Stated task:
Reproduce exactly the lines from the one containing "q.make_compatible(carried.rotation_quaternion)" down to the one containing "np.tan(scene.camera.data.angle / 2)", including both of those lines, and nothing else.
┏━━
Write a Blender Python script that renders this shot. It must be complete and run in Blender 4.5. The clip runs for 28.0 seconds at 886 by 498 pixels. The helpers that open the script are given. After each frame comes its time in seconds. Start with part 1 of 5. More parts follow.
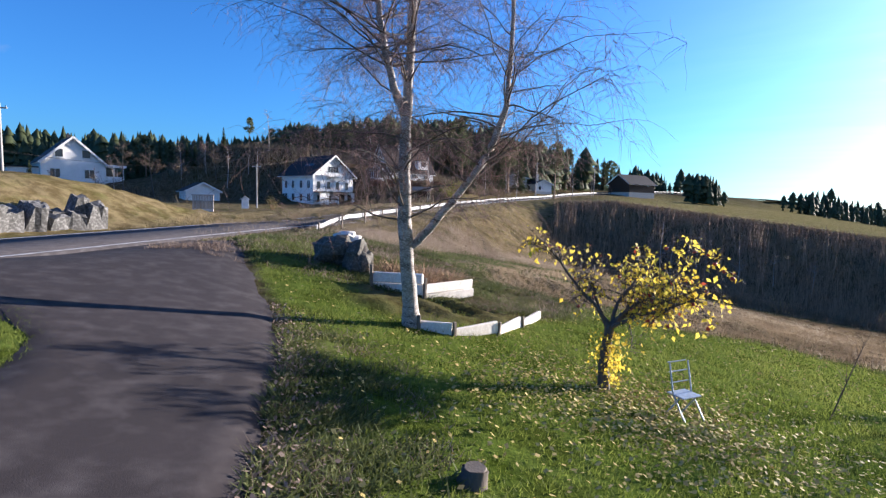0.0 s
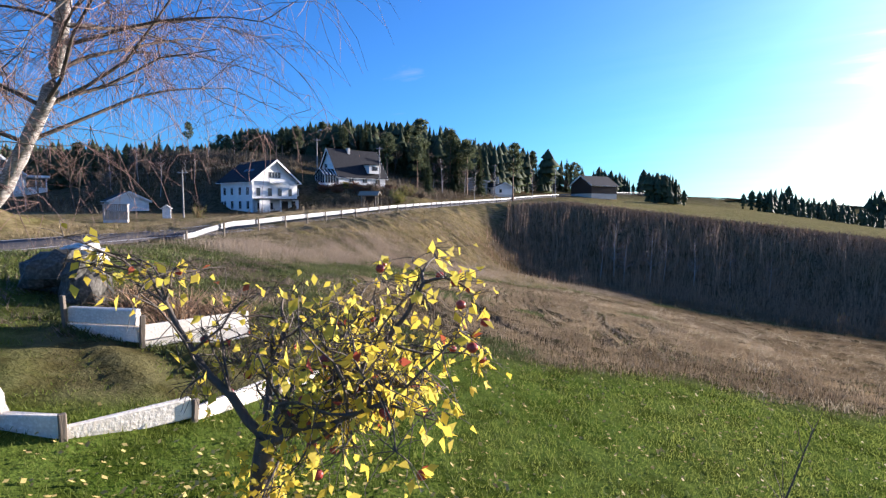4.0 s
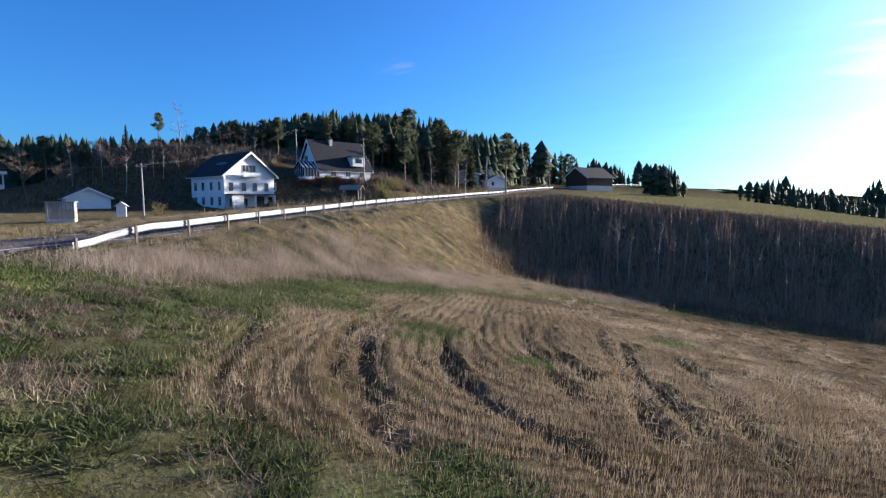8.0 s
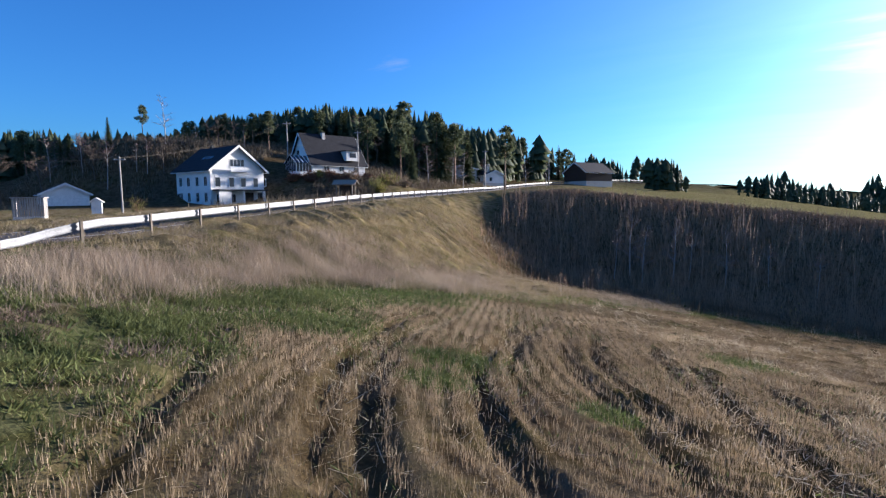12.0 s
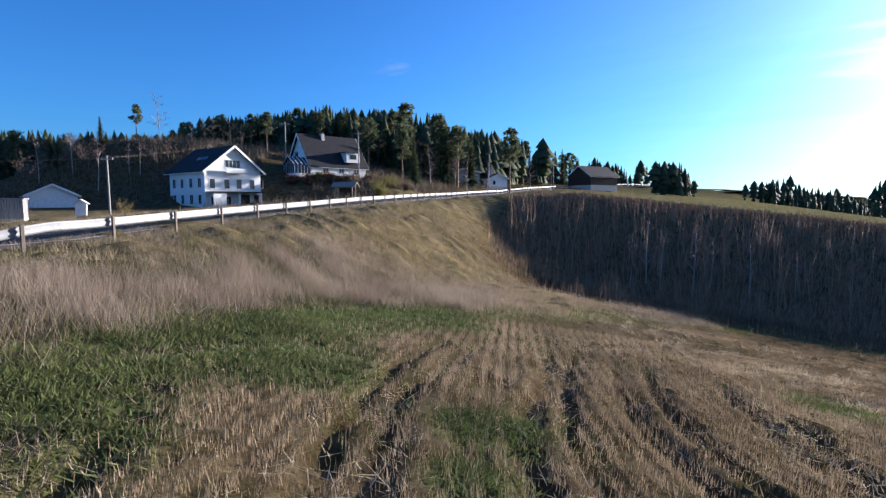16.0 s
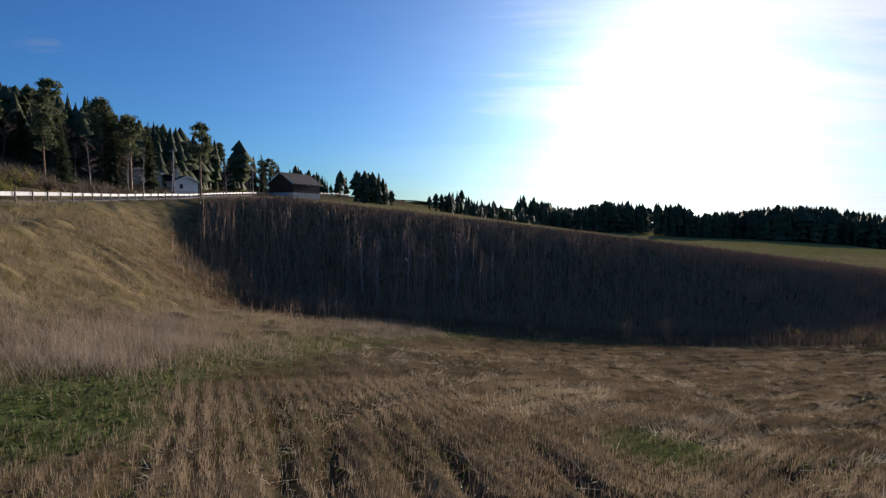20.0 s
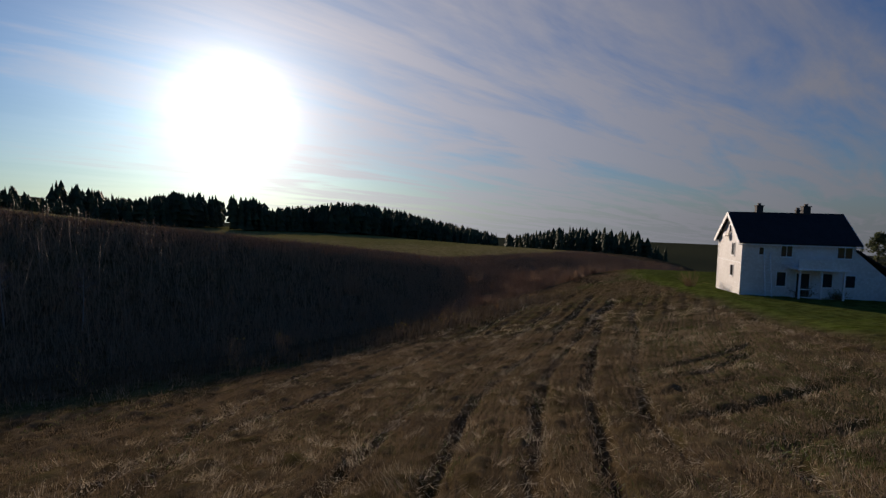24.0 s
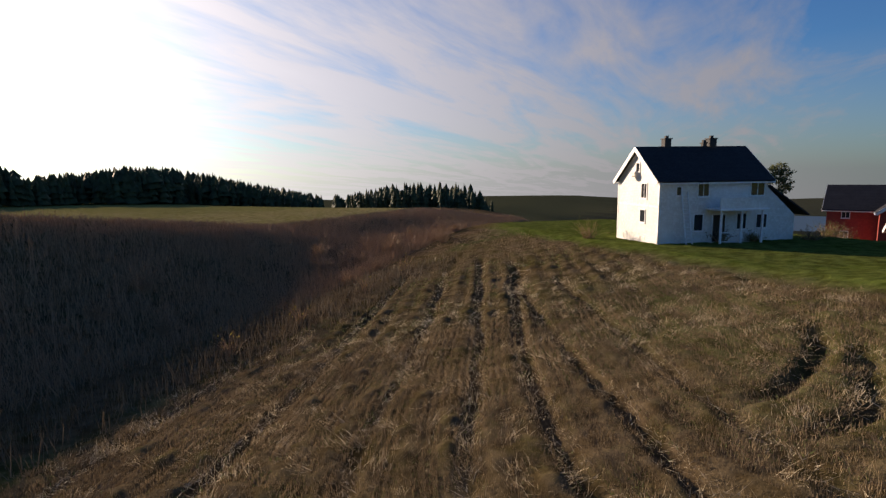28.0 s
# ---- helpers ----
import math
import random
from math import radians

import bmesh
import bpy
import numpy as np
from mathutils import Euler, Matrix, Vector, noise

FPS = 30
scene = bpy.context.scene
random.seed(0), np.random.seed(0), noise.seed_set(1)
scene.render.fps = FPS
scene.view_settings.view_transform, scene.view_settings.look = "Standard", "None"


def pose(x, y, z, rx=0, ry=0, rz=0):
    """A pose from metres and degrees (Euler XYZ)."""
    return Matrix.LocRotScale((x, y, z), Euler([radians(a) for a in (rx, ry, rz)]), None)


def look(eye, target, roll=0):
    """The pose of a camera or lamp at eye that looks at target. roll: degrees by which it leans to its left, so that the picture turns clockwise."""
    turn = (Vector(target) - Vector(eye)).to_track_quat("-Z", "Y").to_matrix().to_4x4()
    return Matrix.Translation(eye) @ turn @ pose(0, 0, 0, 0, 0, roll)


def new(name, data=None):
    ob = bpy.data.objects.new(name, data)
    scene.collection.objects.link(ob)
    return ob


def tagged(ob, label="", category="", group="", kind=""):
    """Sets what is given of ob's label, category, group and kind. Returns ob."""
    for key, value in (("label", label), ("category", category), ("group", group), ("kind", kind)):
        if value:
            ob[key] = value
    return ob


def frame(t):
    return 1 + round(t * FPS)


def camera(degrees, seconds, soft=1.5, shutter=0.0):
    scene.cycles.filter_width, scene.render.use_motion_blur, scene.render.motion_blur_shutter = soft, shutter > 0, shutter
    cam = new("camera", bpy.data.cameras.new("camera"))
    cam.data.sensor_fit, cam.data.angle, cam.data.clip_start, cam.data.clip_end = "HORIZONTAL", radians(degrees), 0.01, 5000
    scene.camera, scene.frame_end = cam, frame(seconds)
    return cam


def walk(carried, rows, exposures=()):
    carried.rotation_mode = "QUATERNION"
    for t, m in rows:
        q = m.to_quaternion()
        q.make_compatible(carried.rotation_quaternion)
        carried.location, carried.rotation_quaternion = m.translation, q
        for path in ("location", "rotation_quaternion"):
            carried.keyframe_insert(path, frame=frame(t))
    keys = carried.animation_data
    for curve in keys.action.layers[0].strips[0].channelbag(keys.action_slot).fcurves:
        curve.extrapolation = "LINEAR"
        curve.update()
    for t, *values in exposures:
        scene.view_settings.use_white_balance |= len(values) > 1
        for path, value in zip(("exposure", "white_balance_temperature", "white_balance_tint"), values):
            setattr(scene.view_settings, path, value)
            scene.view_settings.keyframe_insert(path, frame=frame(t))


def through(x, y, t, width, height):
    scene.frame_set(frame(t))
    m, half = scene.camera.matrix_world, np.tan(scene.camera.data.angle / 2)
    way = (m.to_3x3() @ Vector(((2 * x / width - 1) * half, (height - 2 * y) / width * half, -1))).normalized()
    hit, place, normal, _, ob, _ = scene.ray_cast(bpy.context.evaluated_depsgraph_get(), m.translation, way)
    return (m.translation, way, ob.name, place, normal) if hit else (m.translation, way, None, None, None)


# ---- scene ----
cam = camera(81.0, 28.0, soft=1.35)
PATH = [
    (0, (0.001, -0.000, 2.998), (0.081, 9.956, 2.069), 1.62),
    (0.5, (0.733, 0.950, 2.862), (1.044, 10.902, 1.934), 1.39),
    (1, (1.384, 1.720, 2.773), (1.785, 11.670, 1.849), 1.04),
    (1.5, (2.055, 2.356, 2.712), (2.501, 12.304, 1.801), 0.84),
    (2, (2.628, 2.879, 2.671), (3.122, 12.827, 1.781), 0.76),
    (2.5, (3.111, 3.353, 2.681), (3.646, 13.300, 1.810), 0.67),
    (3, (3.545, 3.814, 2.701), (4.098, 13.763, 1.856), 0.60),
    (3.5, (3.966, 4.317, 2.743), (4.530, 14.267, 1.917), 0.45),
    (4, (4.290, 4.982, 2.761), (4.878, 14.932, 1.953), 0.34),
    (4.5, (4.579, 5.785, 2.792), (5.197, 15.734, 1.991), 0.24),
    (6.5, (5.396, 9.186, 2.863), (6.093, 19.129, 2.051), -0.13),
    (7, (5.505, 10.070, 2.889), (6.220, 20.010, 2.061), -0.13),
    (7.5, (5.562, 10.833, 2.862), (6.276, 20.768, 1.974), -0.19),
    (8, (5.560, 11.468, 2.842), (6.273, 21.400, 1.916), -0.19),
    (8.5, (5.533, 12.041, 2.871), (6.261, 21.972, 1.943), -0.22),
    (9, (5.496, 12.583, 2.906), (6.243, 22.511, 1.968), -0.27),
    (9.5, (5.440, 13.124, 2.862), (6.190, 23.051, 1.922), -0.39),
    (10, (5.368, 13.649, 2.741), (6.125, 23.576, 1.806), -0.37),
    (10.5, (5.280, 14.195, 2.621), (6.059, 24.121, 1.683), -0.35),
    (11, (5.212, 14.723, 2.532), (6.039, 24.643, 1.577), -0.36),
    (11.5, (5.187, 15.175, 2.504), (6.010, 25.094, 1.535), -0.39),
    (12, (5.164, 15.642, 2.524), (5.980, 25.560, 1.544), -0.42),
    (12.5, (5.169, 16.061, 2.523), (5.964, 25.979, 1.527), -0.43),
    (14.5, (4.994, 17.492, 2.430), (5.818, 27.411, 1.460), -0.41),
    (15, (4.965, 17.949, 2.421), (5.785, 27.871, 1.481), -0.27),
    (15.5, (4.954, 18.479, 2.433), (5.769, 28.404, 1.516), -0.21),
    (16, (4.950, 19.056, 2.451), (5.762, 28.982, 1.544), -0.15),
    (16.5, (4.958, 19.656, 2.474), (5.770, 29.582, 1.568), -0.10),
    (17, (5.010, 20.282, 2.461), (5.849, 30.206, 1.567), -0.02),
    (17.5, (5.108, 20.980, 2.435), (6.340, 30.865, 1.556), 0.19),
    (18, (5.259, 21.781, 2.376), (7.115, 31.571, 1.528), 0.33),
    (18.5, (5.477, 22.701, 2.278), (8.004, 32.343, 1.473), 0.15),
    (19, (5.797, 23.689, 2.104), (9.390, 32.989, 1.341), -0.14),
    (19.5, (6.167, 24.733, 1.942), (10.982, 33.467, 1.214), 0.02),
    (20, (6.542, 25.715, 1.832), (12.516, 33.702, 1.118), 0.21),
    (20.5, (7.058, 26.668, 1.770), (13.996, 33.832, 1.028), 0.60),
    (22.5, (10.435, 30.672, 1.647), (19.449, 34.886, 0.658), 2.65),
    (23, (11.520, 31.594, 1.550), (20.917, 34.874, 0.584), 2.42),
    (23.5, (12.834, 32.427, 1.438), (22.486, 34.902, 0.595), 2.15),
    (24, (14.371, 33.217, 1.318), (24.247, 34.625, 0.620), 1.41),
    (24.5, (16.074, 33.968, 1.154), (26.041, 34.252, 0.399), 0.98),
    (25, (17.804, 34.688, 0.963), (27.764, 34.490, 0.087), 0.23),
    (25.5, (19.557, 35.304, 0.779), (29.501, 34.838, -0.164), -0.02),
    (26, (21.397, 35.769, 0.603), (31.273, 34.597, -0.444), -0.08),
    (26.5, (23.238, 36.154, 0.456), (33.013, 34.385, -0.701), -0.21),
    (27, (25.040, 36.477, 0.337), (34.800, 34.691, -0.906), -0.40),
    (27.5, (26.841, 36.701, 0.233), (36.581, 34.888, -1.125), -0.67),
    (28, (28.682, 36.827, 0.180), (38.390, 34.903, -1.253), -0.83),
]
EXPOSURES = [(0.0, 1.75, 6000, 17), (4.0, 1.75, 6000, 17), (8.0, 1.55, 5800, 16), (17.0, 1.5, 5800, 16), (20.0, 0.7, 6400, 17), (22.5, -0.2, 6800, 20), (24.0, -0.18, 7000, 20), (26.0, 0.38, 7500, 21), (28.0, 0.85, 7800, 21)]
walk(cam, [(t, look(eye, target, roll)) for t, eye, target, roll in PATH], EXPOSURES)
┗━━
Output for this task:
        q.make_compatible(carried.rotation_quaternion)
        carried.location, carried.rotation_quaternion = m.translation, q
        for path in ("location", "rotation_quaternion"):
            carried.keyframe_insert(path, frame=frame(t))
    keys = carried.animation_data
    for curve in keys.action.layers[0].strips[0].channelbag(keys.action_slot).fcurves:
        curve.extrapolation = "LINEAR"
        curve.update()
    for t, *values in exposures:
        scene.view_settings.use_white_balance |= len(values) > 1
        for path, value in zip(("exposure", "white_balance_temperature", "white_balance_tint"), values):
            setattr(scene.view_settings, path, value)
            scene.view_settings.keyframe_insert(path, frame=frame(t))


def through(x, y, t, width, height):
    scene.frame_set(frame(t))
    m, half = scene.camera.matrix_world, np.tan(scene.camera.data.angle / 2)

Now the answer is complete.